We’re reorganizing our Intranet right now — or, more accurately, keeping the department-centric organization but overlaying task-oriented navigation.
Task-oriented is customer-focused, and it’s a better way to organize information into useful groupings so that your target audience can find it. But task-oriented comes with its own set of problems, especially over time as new content and services are added to the site. Among the problems…
Distributed Publishing. I’m working in a decentralized publishing environment, where publishers are based in a department and rights on the Web server are assigned to main folders. So I’ve got to keep the files collected on the server along department lines (or change my publishing security strategy, which I’m not currently willing to do).
Traditional Expectations. We’re all about cross-departmental teamwork here, but let’s face it — we’re still very department-centric. So the publishers are naturally going to think in terms of “My Department Home Page” and anything under it (e.g. linked from it) is theirs. ‘Course, that’s a good thing in that it helps to get the department publisher to take ownership of “their” content, but I think I will now have to sell them on thinking upwards as well as downwards.
Not only that, but some (maybe most) of our customers are used to dealing with minor bureaucracies, and they understand that to get something done, you first have to work the org chart. So if I yank the departments, some will get lost — especially if they start with an employee: “Oh, yeah, the Information Center handles that.”
I can’t say for certain what the effect will be of using two navigation metaphors (three, if you count search). My guess is that staff will use the department-centric list to get around and students (our customers, in this case) will use the task list.
Change Management. So you’re on a Web page that you got to from a service list, and it appears to be out of date. Who owns this page?
Top Layer Management. If the department publishers will be handling everything from their department page on down, then I’ve got to keep up the task-oriented overlay. No problem, right? As long as department publishers tell me what they’re working on, so I can add new information and services to the appropriate task list. If they don’t, those top layers of task information will have holes in them….

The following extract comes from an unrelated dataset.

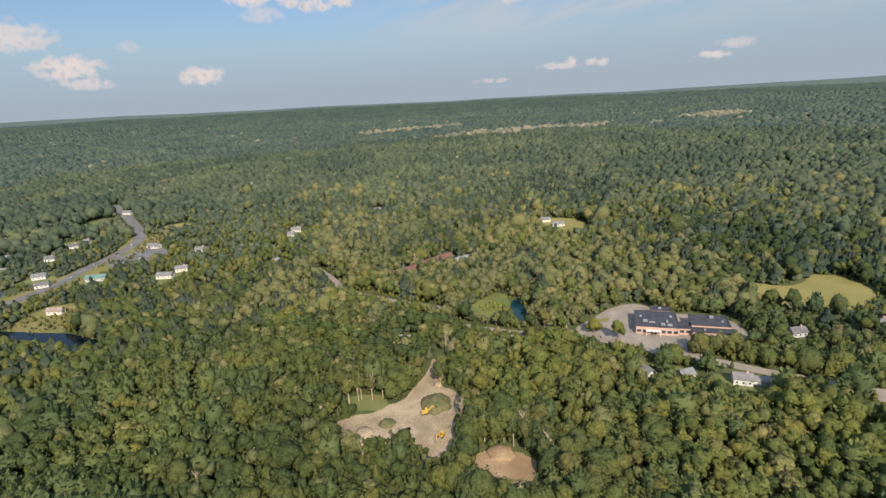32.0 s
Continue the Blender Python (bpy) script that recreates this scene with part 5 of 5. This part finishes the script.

Most of them tell me when they add things — partly because Web publishing is new, so they’re excited and they seek validation. But the gloss will wear off this soon, and they’ll realize that it’s like word processing: we’re not going to alert the media every time someone performs a mail merge. But I’ve got to communicate that it’s not exactly the same (although maybe just as boring, eventually): because of cross-linking, you’ve got to think outside your cube walls when you publish.
Or tell me, and I’ll do the thinking for you. That works too, I guess.